Two properties keep the freshness check to a single in-memory traceback:

  1. All structural inserts go through the hash-entry CAS. A fresh bystander's head-insert CAS therefore fails if any record was inserted for any key in the bucket since the check — so the CAS itself validates "no concurrent insert."
  2. Self-cleaning via detach-on-update. If a bystander key K_b is updated after it is re-inserted, that update detaches the prefix and drops the re-inserted record (it will even use it as its source). So a re-inserted record is either still current or atomically dropped by K_b's next update — it can never linger as a stale shadow.

Implementation sketch

Hook point: at the end of each create-record path that detaches a prefix (CreateNewRecordUpsert / …RMW / …Delete, and TryCopyToTail), after the post-CAS bookkeeping. Capture the pre-detach hash-entry word (the orphaned prefix head) before calling CASRecordIntoChain, and pass it to a new helper. The bystanders all share the operation's bucket, so the helper can reuse the operation's stackCtx.hei.

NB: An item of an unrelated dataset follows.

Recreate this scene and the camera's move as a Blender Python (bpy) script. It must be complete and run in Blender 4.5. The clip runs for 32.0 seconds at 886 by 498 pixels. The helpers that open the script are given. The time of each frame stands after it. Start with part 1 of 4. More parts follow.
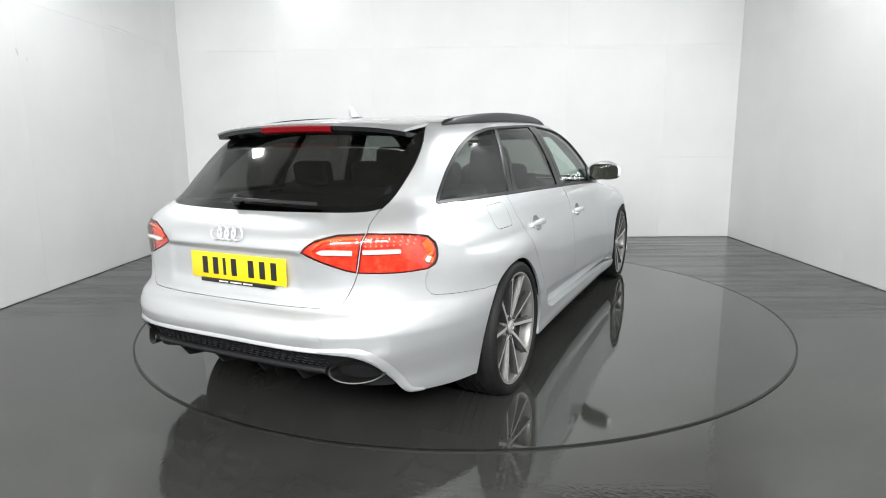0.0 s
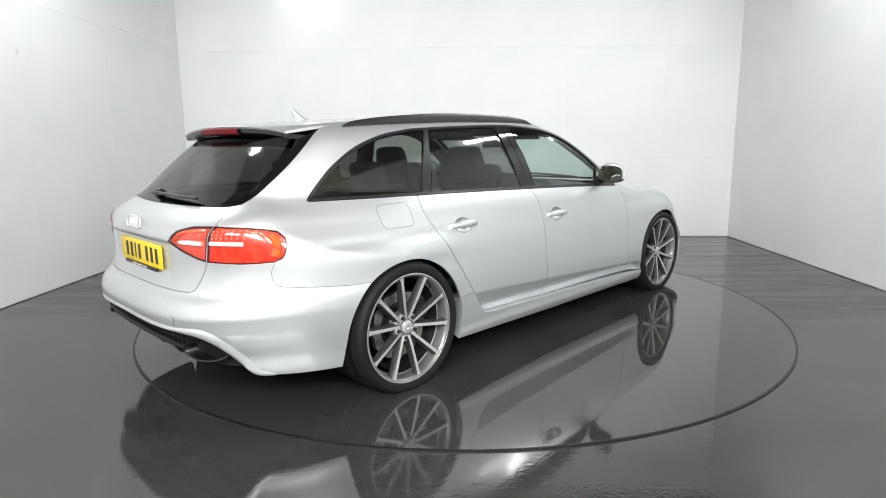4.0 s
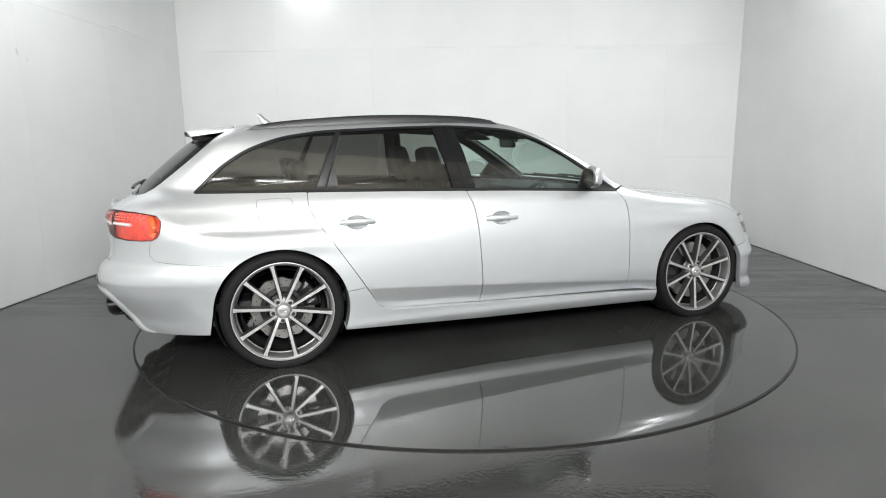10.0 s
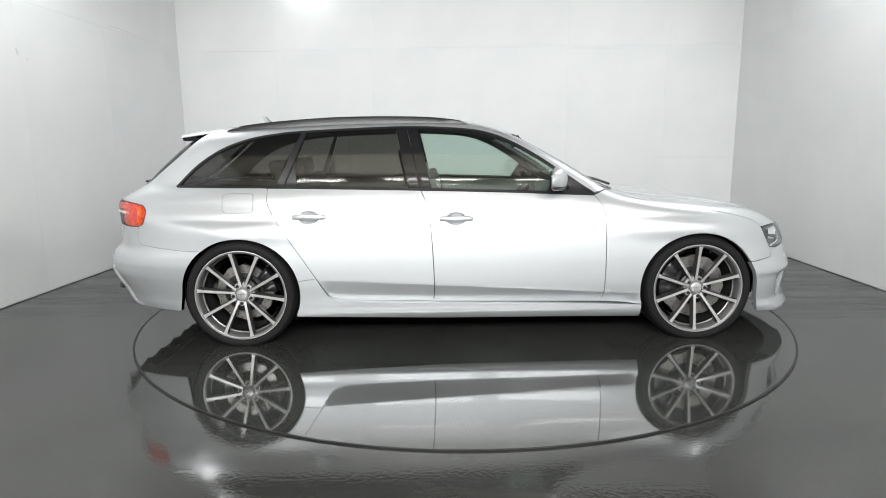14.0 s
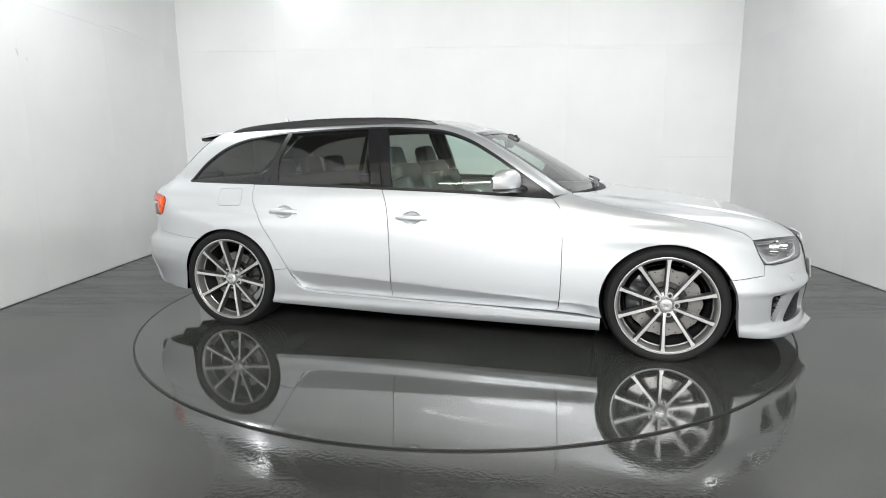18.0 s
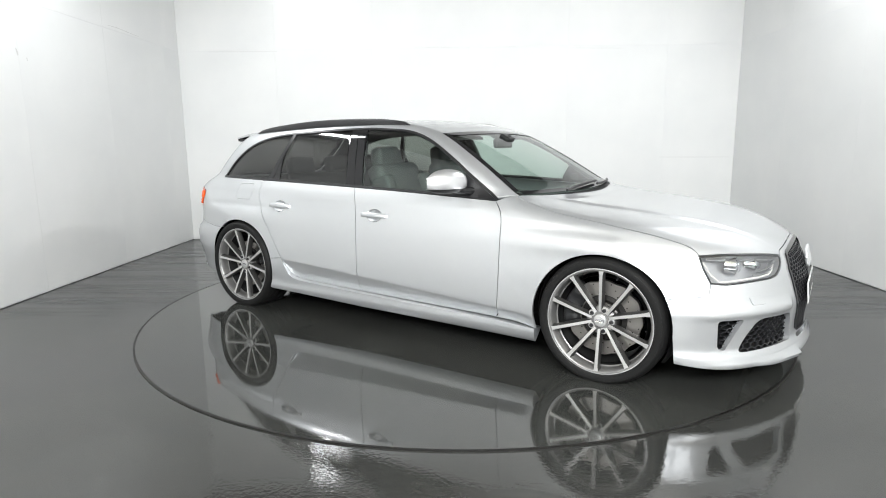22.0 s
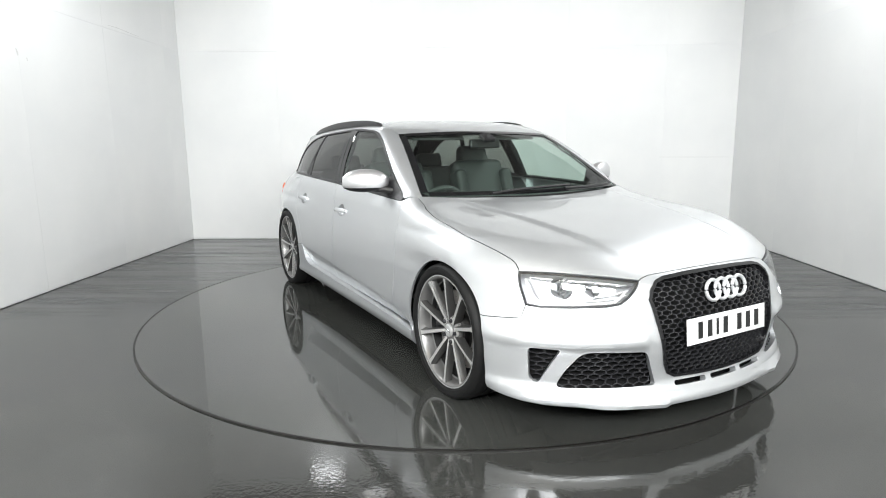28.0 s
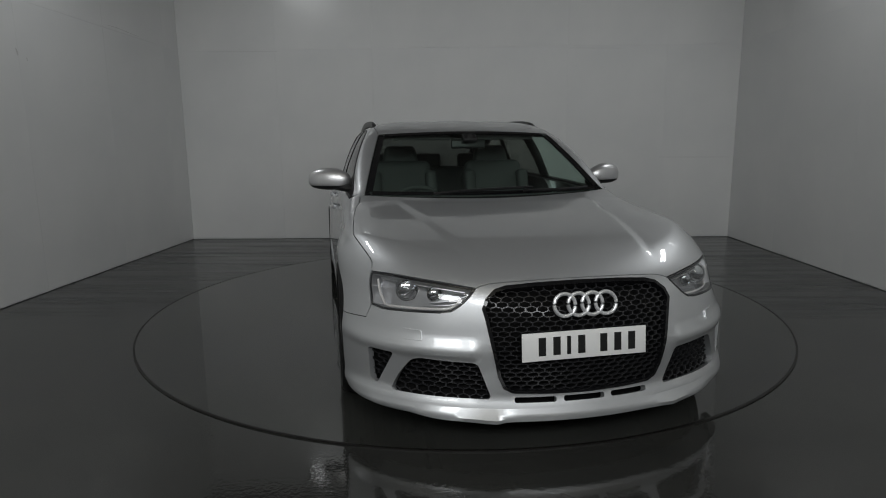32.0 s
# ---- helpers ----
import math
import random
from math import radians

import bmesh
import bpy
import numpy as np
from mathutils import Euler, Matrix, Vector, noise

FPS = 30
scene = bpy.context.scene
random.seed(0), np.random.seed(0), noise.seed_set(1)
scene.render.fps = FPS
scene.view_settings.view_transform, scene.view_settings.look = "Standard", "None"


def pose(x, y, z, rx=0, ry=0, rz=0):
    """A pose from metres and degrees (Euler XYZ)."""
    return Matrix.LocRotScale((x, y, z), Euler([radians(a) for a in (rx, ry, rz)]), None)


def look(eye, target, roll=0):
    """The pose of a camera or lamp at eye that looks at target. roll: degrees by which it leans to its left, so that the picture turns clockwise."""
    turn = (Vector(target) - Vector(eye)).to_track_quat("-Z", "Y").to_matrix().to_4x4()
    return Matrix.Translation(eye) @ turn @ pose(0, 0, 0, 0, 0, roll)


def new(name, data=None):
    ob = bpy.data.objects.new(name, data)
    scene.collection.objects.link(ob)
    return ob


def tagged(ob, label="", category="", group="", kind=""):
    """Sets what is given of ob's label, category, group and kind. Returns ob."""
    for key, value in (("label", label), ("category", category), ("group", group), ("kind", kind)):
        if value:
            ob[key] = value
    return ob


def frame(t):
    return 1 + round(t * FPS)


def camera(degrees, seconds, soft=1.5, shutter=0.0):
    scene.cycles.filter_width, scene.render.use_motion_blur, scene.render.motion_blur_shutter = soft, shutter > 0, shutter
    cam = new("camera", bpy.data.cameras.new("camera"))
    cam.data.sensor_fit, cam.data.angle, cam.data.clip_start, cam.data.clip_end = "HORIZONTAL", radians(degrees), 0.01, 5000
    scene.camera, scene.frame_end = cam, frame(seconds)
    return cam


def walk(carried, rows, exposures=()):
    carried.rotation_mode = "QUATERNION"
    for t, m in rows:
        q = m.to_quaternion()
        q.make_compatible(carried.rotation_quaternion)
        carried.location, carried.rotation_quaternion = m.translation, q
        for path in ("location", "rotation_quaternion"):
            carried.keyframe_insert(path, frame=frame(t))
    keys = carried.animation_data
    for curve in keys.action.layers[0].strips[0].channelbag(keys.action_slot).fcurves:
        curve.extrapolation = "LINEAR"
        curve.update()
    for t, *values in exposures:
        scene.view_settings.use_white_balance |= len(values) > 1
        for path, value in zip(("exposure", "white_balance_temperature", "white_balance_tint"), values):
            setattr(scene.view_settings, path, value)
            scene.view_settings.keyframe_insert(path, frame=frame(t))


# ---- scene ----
cam = camera(73.71, 32.0, soft=1.05)
EYE = (0.0, -4.4781, 1.2293)
VIEW = look(EYE, (-0.1415, 0.4412, 0.3462), -0.565)
walk(cam, [(0, VIEW), (32, VIEW)],
     [(0, 0.0), (6, -0.02), (9, -0.15), (13, -0.18), (16, -0.1), (19, 0.03), (23, 0.15), (28, 0.18), (30.3, 0.18), (31, -0.9), (31.5, -1.5), (32, -2.2)])

# heading of the turntable in degrees, clock-like and even
HEADING = [(0, 65.07), (2, 56.15), (4, 47.19), (6, 38.24), (8, 29.34), (10, 20.49), (12, 11.69), (14, 2.94), (16, -5.81), (18, -14.56), (20, -23.35), (22, -32.18), (24, -41.08), (26, -50.03), (28, -59.01), (30, -67.97), (32, -76.84)]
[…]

ReinsertDetachedReadCacheBystanders(detachedHead, opKey, sessionFunctions, ref pendingContext, ref stackCtx):
if !UseReadCache: return
reinserted = 0; maxReinsert = <small bound> // C12: bound epoch-held work
walk = detachedHead
while walk.IsReadCache and reinserted < maxReinsert:
if AbsoluteAddress(walk) < readcacheBase.HeadAddress: break // below eviction frontier; value no longer safely readable
srcInfo = LogRecord.GetInfo(readcacheBase.GetPhysicalAddress(walk))
next = srcInfo.PreviousAddress
if next <= kTempInvalidAddress: break // a concurrent eviction marked this orphaned record
srcLogRecord = readcache.CreateLogRecord(walk)
if !srcInfo.Invalid and !storeFunctions.KeysEqual(opKey, srcLogRecord): // skip the updated key (newM is authoritative)
TryReinsertOneBystander(srcLogRecord, ...) // best-effort; ++reinserted on success
walk = next

TryReinsertOneBystander(srcLogRecord, ...):
key = srcLogRecord.Key
stackCtx.hei.SetToCurrent(); stackCtx.SetRecordSourceToHashEntry(hlogBase)
// (a) already cached?
if stackCtx.hei.IsReadCache and FindInReadCache(key, ref stackCtx): return
// (b) a newer in-memory main-log record? (would be shadowed -> drop)
if TraceBackForKeyMatch(key, ref stackCtx.recSrc, minAddress: hlogBase.HeadAddress): return
// else: key's most recent record is on disk == what srcLogRecord copied -> safe to re-promote
sizeInfo = PopulateRecordSizeInfo(srcLogRecord.GetRecordFieldInfo())
if !TryAllocateRecordReadCache(ref pendingContext, ref stackCtx, sizeInfo, out newLA, out newPA): return
newRec = WriteNewRecordInfo(srcLogRecord, readcacheBase, newLA, newPA, sizeInfo,
previousAddress: stackCtx.hei.Address) // hei.Address retains the read-cache bit
newRec.TryCopyFrom(srcLogRecord)
if stackCtx.hei.TryCAS(newLA | kIsReadCacheBitMask): // single head-insert CAS validates "no concurrent insert"
readcacheBase.logSizeTracker?.UpdateSize(newRec, add: true); newRec.UnsealAndValidate(); ++reinserted
else:
// lost the CAS (a concurrent insert happened) -> our freshness check is stale; drop (best-effort)
SetNewRecordInvalid(newRec); OnDispose(newRec, InitialWriterCASFailed); newRec.PreviousAddress = kTempInvalidAddress

Correctness obligations for the implementer

  • No interior PreviousAddress writes on this path (fresh records only); the only contended write is the head-insert hash-entry CAS, so Monotonic-Head holds.
  • Conservative drop: if the freshness traceback would have to descend below hlogBase.HeadAddress (the key's authoritative record may have escaped to disk), drop rather than risk shadowing a newer record. (In practice, under epoch a record created during the operation cannot escape to disk, so an in-memory traceback to HeadAddress is sufficient; still, err toward dropping.)
  • Bounded epoch-held work (maxReinsert): re-insertion runs under epoch and does O(prefix) allocations/copies; cap it so eviction's page-close is not starved.
  • Stop the walk on kTempInvalidAddress / below HeadAddress: a concurrent eviction may be reclaiming the orphaned prefix; never read a record whose page may be closing.
  • Semantics change to expect in tests: the updated key's read-cache copy is dropped (not retained-and-invalidated), and retained bystanders become fresh copies at new addresses. Update ReadCacheChainTests.cs accordingly, and add a no-latch lost-update regression that forces the A-B-A schedule above and asserts no committed record is lost.